Conscient des mécontentements, il évoque le délai d’un an accordé aux entreprises du Bassin n°2 afin de préciser les conditions de relogement, même s’il le concède cet ajournement a aussi été motivé par le planning propre à l’opération urbaine. Quant aux occupants sans titre du Bassin n°1, il estime que, pour l’essentiel, tout devrait se régler à l’amiable. Sinon, il faudra en passer par le tribunal administratif.

« Sur le fond, ce projet de réaménagement permettra de revitaliser le quartier et je suis persuadé que l’esprit du lieu sera conservé », conclut-il.

« Garder des emplois productifs aux Bassins à flot »

Un avis que ne partagent pas entièrement Jeanine Broucas, présidente de l’association Vivre et travailler à Bacalan :

« Bien sûr, on ne pouvait pas laisser cette zone en l’état, mais on a un peu trop laissé quartier libre aux promoteurs. Maintenant que des centaines de logements sont déjà sortis de terre, on nous dit que le maintien d’activités industrielles pose problème, en raison des nuisances sonores notamment, mais il aurait fallu prévoir cela en amont. Bien sûr, on nous parle de développement économique avec la construction de la cité du vin, du cinéma ou d’un hôtel quatre étoiles, mais il ne s’agit que d’emplois de services. Quid des emplois liés à l’industrie et à l’artisanat, qui sont de plus haute qualification et qui existent ici depuis des décennies ? »
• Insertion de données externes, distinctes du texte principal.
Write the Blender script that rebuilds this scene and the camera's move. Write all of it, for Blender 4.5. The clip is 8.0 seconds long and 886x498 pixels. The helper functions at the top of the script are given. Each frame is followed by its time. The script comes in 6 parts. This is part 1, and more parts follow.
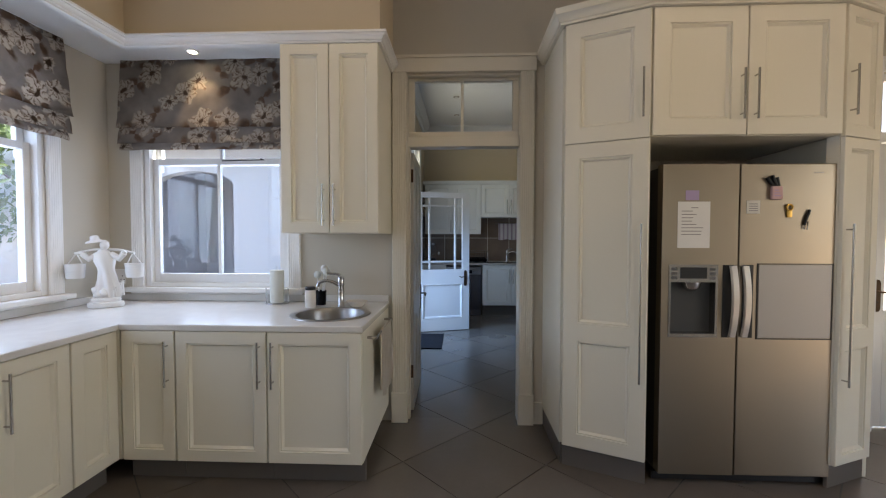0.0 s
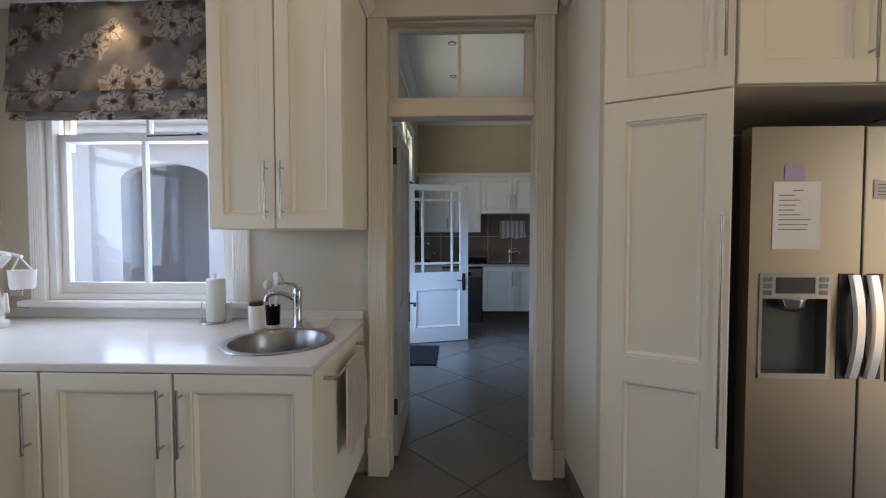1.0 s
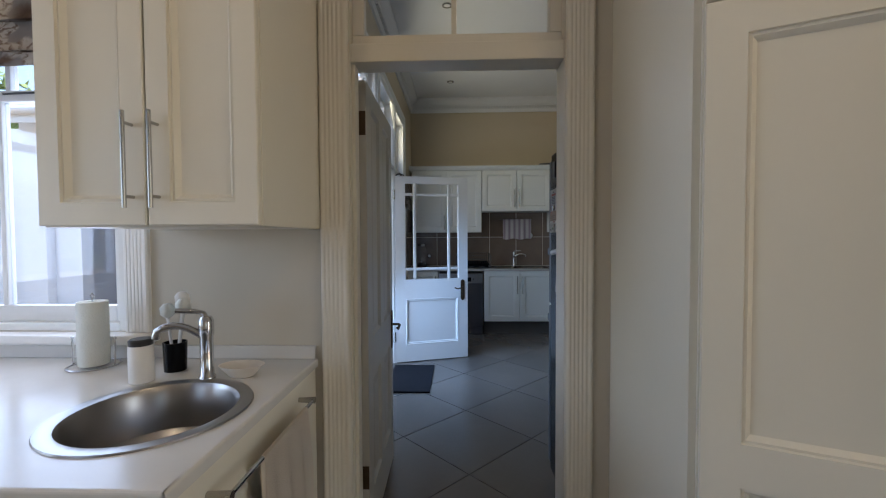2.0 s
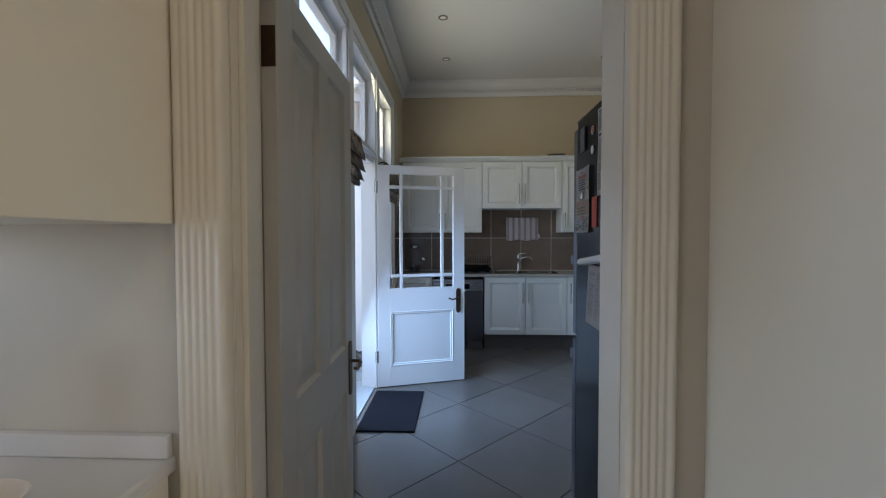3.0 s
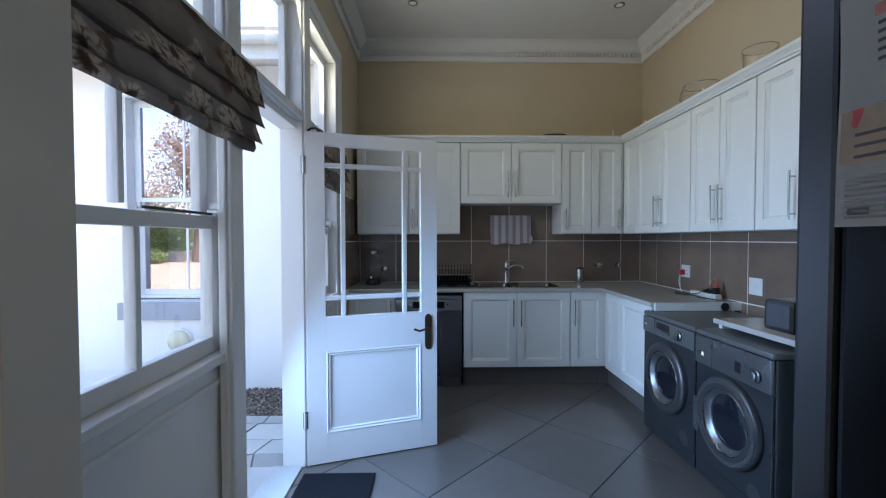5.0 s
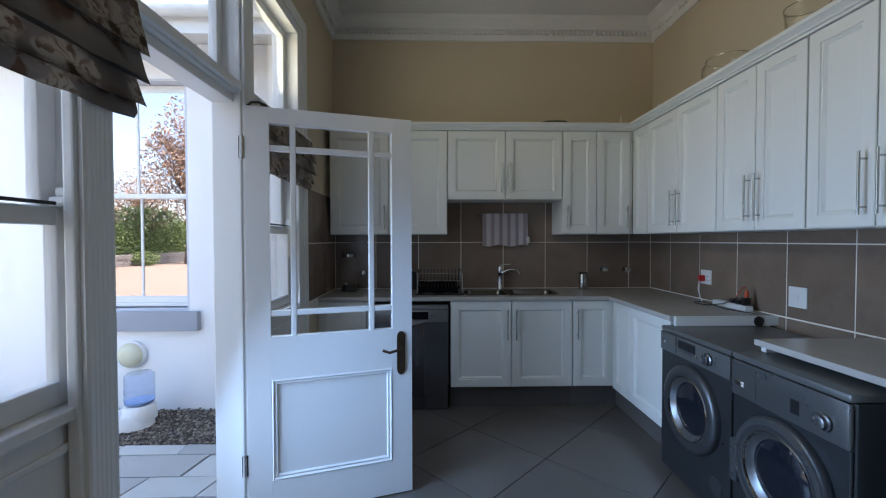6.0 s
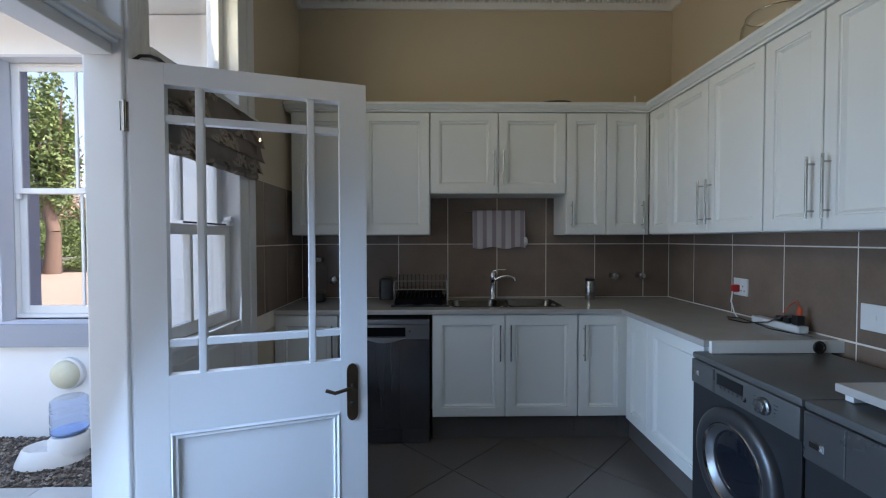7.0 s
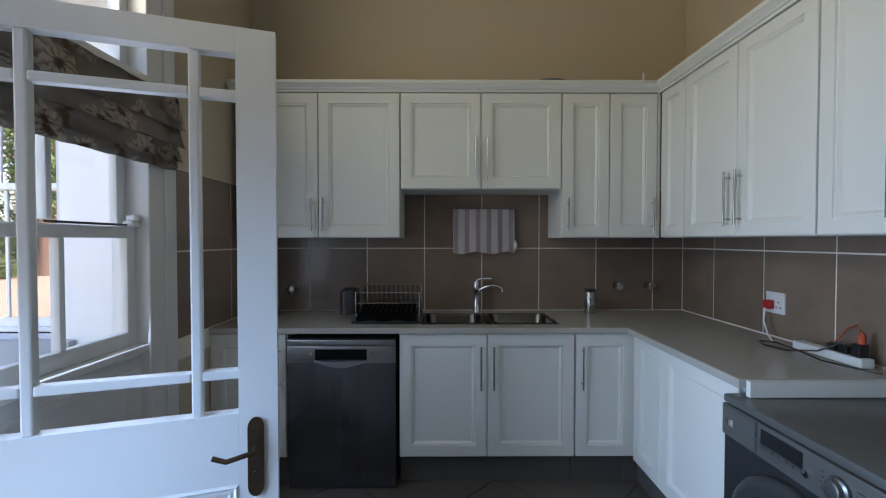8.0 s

Ancien conseiller municipal communiste, et directeur d’école à Bacalan, Vincent Maurin met en doute la stratégie économique pour le quartier :

« Il faut garder des emplois productifs aux Bassins à flot et notamment ceux liés à l’économie portuaire et fluviale. Le projet de réaménagement confine les Bassins à flot à n’être plus qu’un espace dont la seule vocation sera touristique, bien loin de la vocation historique du lieu. De plus la construction de milliers de logements risque de faire de ce quartier une cité-dortoir. »

D’autant que comme le précise Jeanine Roucas, la construction de services publics permettant de subvenir aux besoins des nouveaux habitants – crèches, écoles, transports, notamment – se font attendre. Les nouveaux habitants, eux, commencent à arriver.